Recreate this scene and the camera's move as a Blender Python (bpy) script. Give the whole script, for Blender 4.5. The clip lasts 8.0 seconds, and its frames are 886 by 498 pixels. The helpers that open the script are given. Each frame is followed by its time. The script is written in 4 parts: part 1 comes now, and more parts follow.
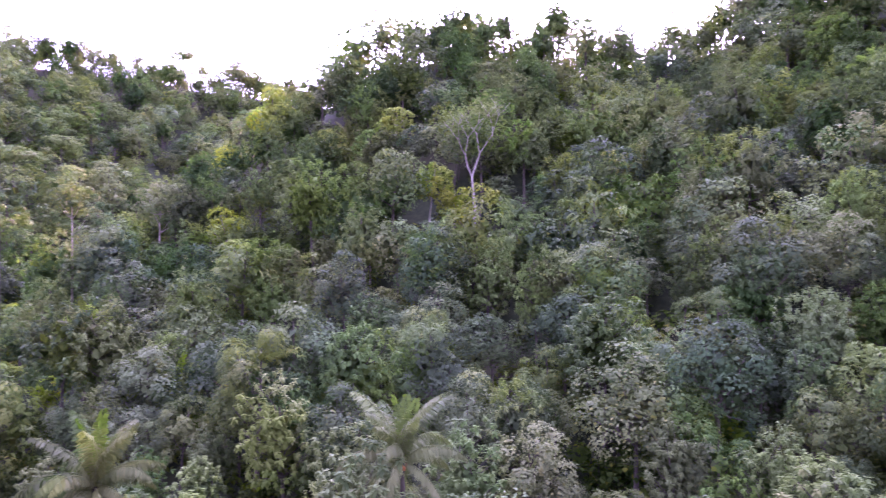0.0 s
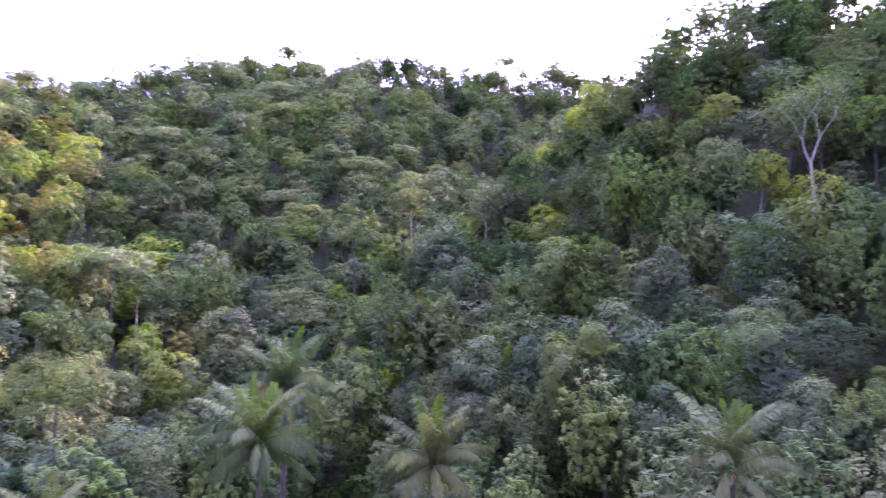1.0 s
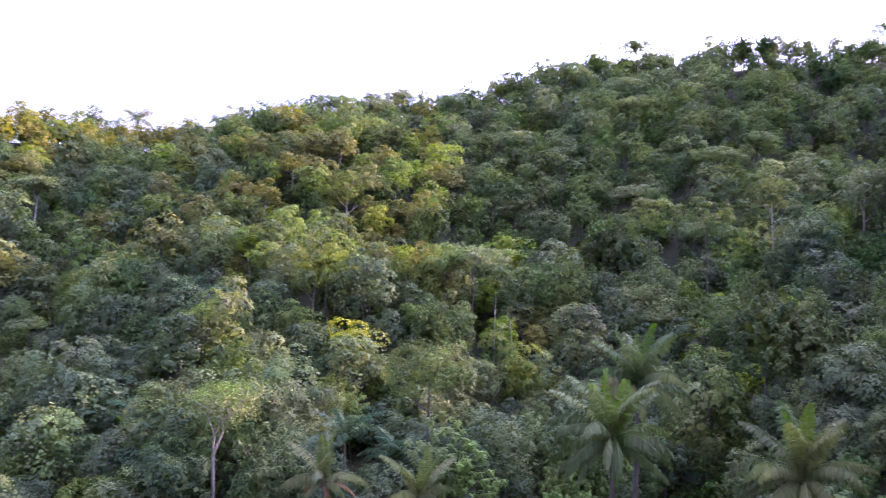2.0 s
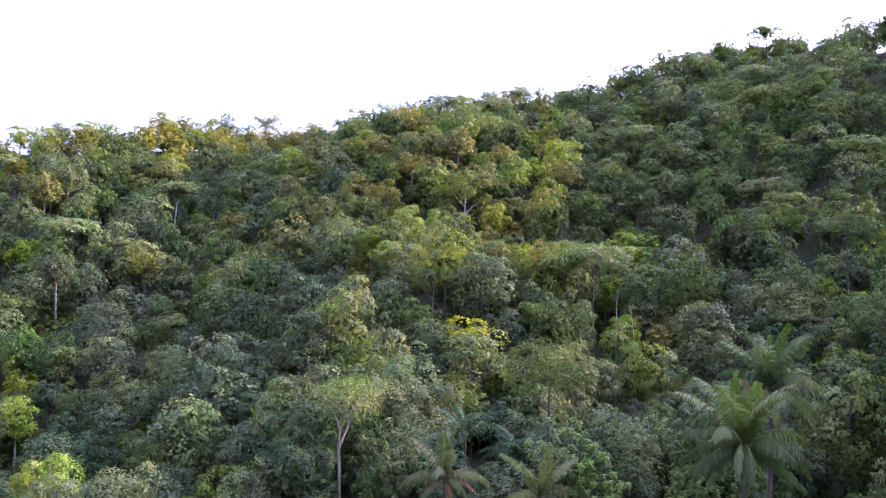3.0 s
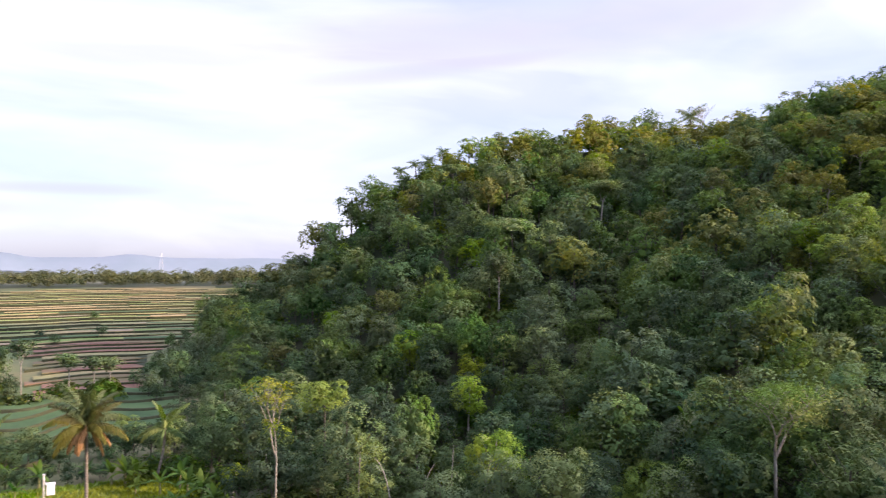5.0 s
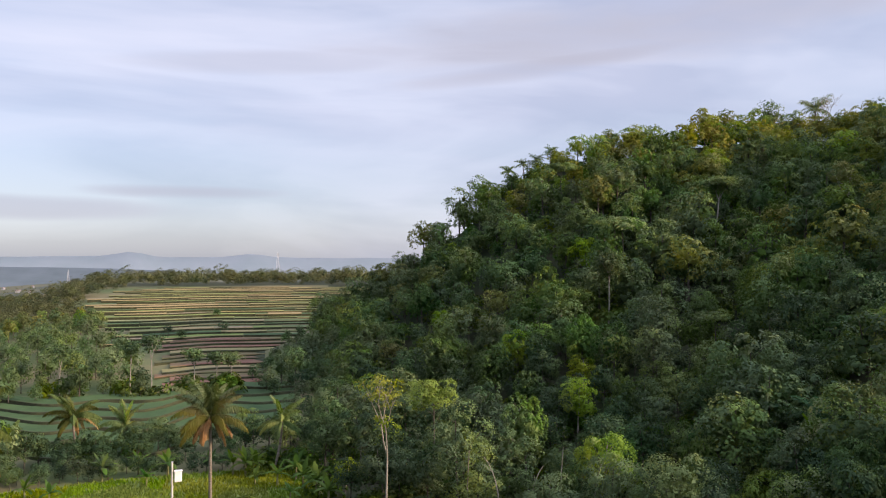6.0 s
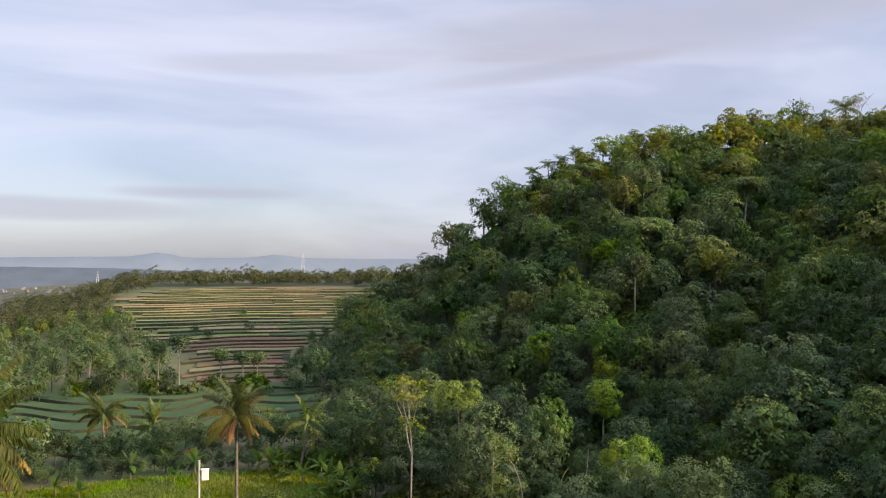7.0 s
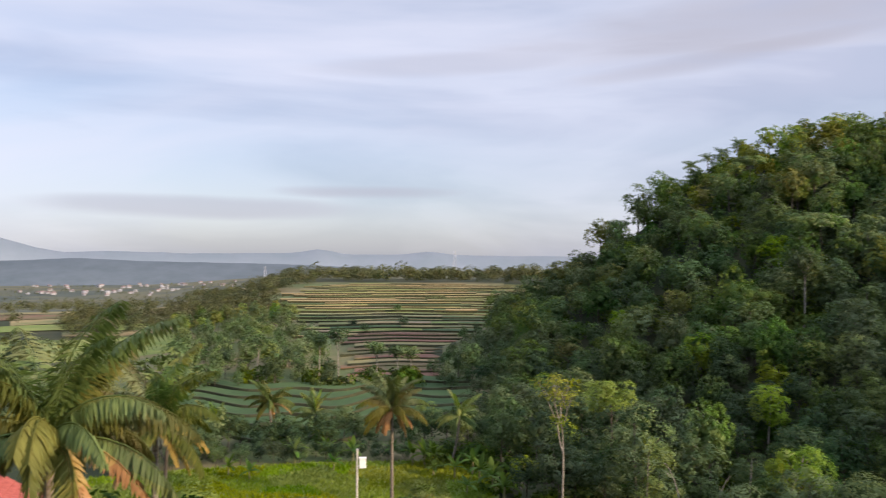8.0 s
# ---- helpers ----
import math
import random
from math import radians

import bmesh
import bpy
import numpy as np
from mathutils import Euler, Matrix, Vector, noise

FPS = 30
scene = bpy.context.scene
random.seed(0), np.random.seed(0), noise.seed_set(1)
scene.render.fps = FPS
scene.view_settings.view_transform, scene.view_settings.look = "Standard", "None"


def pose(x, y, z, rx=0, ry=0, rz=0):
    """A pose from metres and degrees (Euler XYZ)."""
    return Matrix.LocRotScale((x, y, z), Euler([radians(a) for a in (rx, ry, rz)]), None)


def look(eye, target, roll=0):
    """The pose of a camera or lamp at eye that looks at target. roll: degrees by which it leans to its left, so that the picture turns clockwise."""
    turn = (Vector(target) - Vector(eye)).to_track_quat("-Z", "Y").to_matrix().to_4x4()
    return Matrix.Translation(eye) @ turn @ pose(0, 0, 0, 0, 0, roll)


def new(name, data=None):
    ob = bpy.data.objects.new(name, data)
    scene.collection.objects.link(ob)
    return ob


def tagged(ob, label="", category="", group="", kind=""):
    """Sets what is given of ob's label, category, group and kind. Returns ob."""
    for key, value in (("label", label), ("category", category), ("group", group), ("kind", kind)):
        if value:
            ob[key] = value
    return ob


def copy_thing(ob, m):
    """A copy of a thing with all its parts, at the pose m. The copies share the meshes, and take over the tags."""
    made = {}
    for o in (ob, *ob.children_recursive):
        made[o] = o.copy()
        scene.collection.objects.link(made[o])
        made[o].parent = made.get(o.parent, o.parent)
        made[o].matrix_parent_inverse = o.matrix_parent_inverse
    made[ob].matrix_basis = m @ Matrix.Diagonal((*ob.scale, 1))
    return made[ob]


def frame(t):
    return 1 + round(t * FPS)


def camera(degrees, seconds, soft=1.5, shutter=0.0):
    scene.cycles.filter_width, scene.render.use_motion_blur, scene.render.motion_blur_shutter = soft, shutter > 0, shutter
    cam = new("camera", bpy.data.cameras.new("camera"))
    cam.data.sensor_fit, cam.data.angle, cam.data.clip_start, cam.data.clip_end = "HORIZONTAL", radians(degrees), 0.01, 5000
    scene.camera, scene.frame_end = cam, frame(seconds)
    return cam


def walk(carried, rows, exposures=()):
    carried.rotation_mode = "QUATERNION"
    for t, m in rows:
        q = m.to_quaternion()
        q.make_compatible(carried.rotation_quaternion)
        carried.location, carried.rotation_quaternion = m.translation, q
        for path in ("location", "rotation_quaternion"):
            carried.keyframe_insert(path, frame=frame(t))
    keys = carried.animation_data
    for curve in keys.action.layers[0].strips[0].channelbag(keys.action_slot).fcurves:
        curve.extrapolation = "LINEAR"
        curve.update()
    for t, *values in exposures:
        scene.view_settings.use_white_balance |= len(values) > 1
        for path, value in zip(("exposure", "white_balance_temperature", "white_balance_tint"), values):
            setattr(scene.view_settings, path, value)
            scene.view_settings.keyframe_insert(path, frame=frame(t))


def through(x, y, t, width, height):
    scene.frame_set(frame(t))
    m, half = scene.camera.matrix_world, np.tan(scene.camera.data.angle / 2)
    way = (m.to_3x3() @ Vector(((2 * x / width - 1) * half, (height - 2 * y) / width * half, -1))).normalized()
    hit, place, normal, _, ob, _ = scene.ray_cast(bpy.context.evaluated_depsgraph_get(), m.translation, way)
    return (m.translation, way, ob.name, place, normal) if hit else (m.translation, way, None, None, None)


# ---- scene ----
+ + + +
Work instructions: Without the pictures, output the full listing exactly as it stands.

Exercise result:
Recreate this scene and the camera's move as a Blender Python (bpy) script. Give the whole script, for Blender 4.5. The clip lasts 8.0 seconds, and its frames are 886 by 498 pixels. The helpers that open the script are given. Each frame is followed by its time. The script is written in 4 parts: part 1 comes now, and more parts follow.
0.0 s
1.0 s
2.0 s
3.0 s
5.0 s
6.0 s
7.0 s
8.0 s
# ---- helpers ----
import math
import random
from math import radians

import bmesh
import bpy
import numpy as np
from mathutils import Euler, Matrix, Vector, noise

FPS = 30
scene = bpy.context.scene
random.seed(0), np.random.seed(0), noise.seed_set(1)
scene.render.fps = FPS
scene.view_settings.view_transform, scene.view_settings.look = "Standard", "None"


def pose(x, y, z, rx=0, ry=0, rz=0):
    """A pose from metres and degrees (Euler XYZ)."""
    return Matrix.LocRotScale((x, y, z), Euler([radians(a) for a in (rx, ry, rz)]), None)


def look(eye, target, roll=0):
    """The pose of a camera or lamp at eye that looks at target. roll: degrees by which it leans to its left, so that the picture turns clockwise."""
    turn = (Vector(target) - Vector(eye)).to_track_quat("-Z", "Y").to_matrix().to_4x4()
    return Matrix.Translation(eye) @ turn @ pose(0, 0, 0, 0, 0, roll)


def new(name, data=None):
    ob = bpy.data.objects.new(name, data)
    scene.collection.objects.link(ob)
    return ob


def tagged(ob, label="", category="", group="", kind=""):
    """Sets what is given of ob's label, category, group and kind. Returns ob."""
    for key, value in (("label", label), ("category", category), ("group", group), ("kind", kind)):
        if value:
            ob[key] = value
    return ob


def copy_thing(ob, m):
    """A copy of a thing with all its parts, at the pose m. The copies share the meshes, and take over the tags."""
    made = {}
    for o in (ob, *ob.children_recursive):
        made[o] = o.copy()
        scene.collection.objects.link(made[o])
        made[o].parent = made.get(o.parent, o.parent)
        made[o].matrix_parent_inverse = o.matrix_parent_inverse
    made[ob].matrix_basis = m @ Matrix.Diagonal((*ob.scale, 1))
    return made[ob]


def frame(t):
    return 1 + round(t * FPS)


def camera(degrees, seconds, soft=1.5, shutter=0.0):
    scene.cycles.filter_width, scene.render.use_motion_blur, scene.render.motion_blur_shutter = soft, shutter > 0, shutter
    cam = new("camera", bpy.data.cameras.new("camera"))
    cam.data.sensor_fit, cam.data.angle, cam.data.clip_start, cam.data.clip_end = "HORIZONTAL", radians(degrees), 0.01, 5000
    scene.camera, scene.frame_end = cam, frame(seconds)
    return cam


def walk(carried, rows, exposures=()):
    carried.rotation_mode = "QUATERNION"
    for t, m in rows:
        q = m.to_quaternion()
        q.make_compatible(carried.rotation_quaternion)
        carried.location, carried.rotation_quaternion = m.translation, q
        for path in ("location", "rotation_quaternion"):
            carried.keyframe_insert(path, frame=frame(t))
    keys = carried.animation_data
    for curve in keys.action.layers[0].strips[0].channelbag(keys.action_slot).fcurves:
        curve.extrapolation = "LINEAR"
        curve.update()
    for t, *values in exposures:
        scene.view_settings.use_white_balance |= len(values) > 1
        for path, value in zip(("exposure", "white_balance_temperature", "white_balance_tint"), values):
            setattr(scene.view_settings, path, value)
            scene.view_settings.keyframe_insert(path, frame=frame(t))


def through(x, y, t, width, height):
    scene.frame_set(frame(t))
    m, half = scene.camera.matrix_world, np.tan(scene.camera.data.angle / 2)
    way = (m.to_3x3() @ Vector(((2 * x / width - 1) * half, (height - 2 * y) / width * half, -1))).normalized()
    hit, place, normal, _, ob, _ = scene.ray_cast(bpy.context.evaluated_depsgraph_get(), m.translation, way)
    return (m.translation, way, ob.name, place, normal) if hit else (m.translation, way, None, None, None)


# ---- scene ----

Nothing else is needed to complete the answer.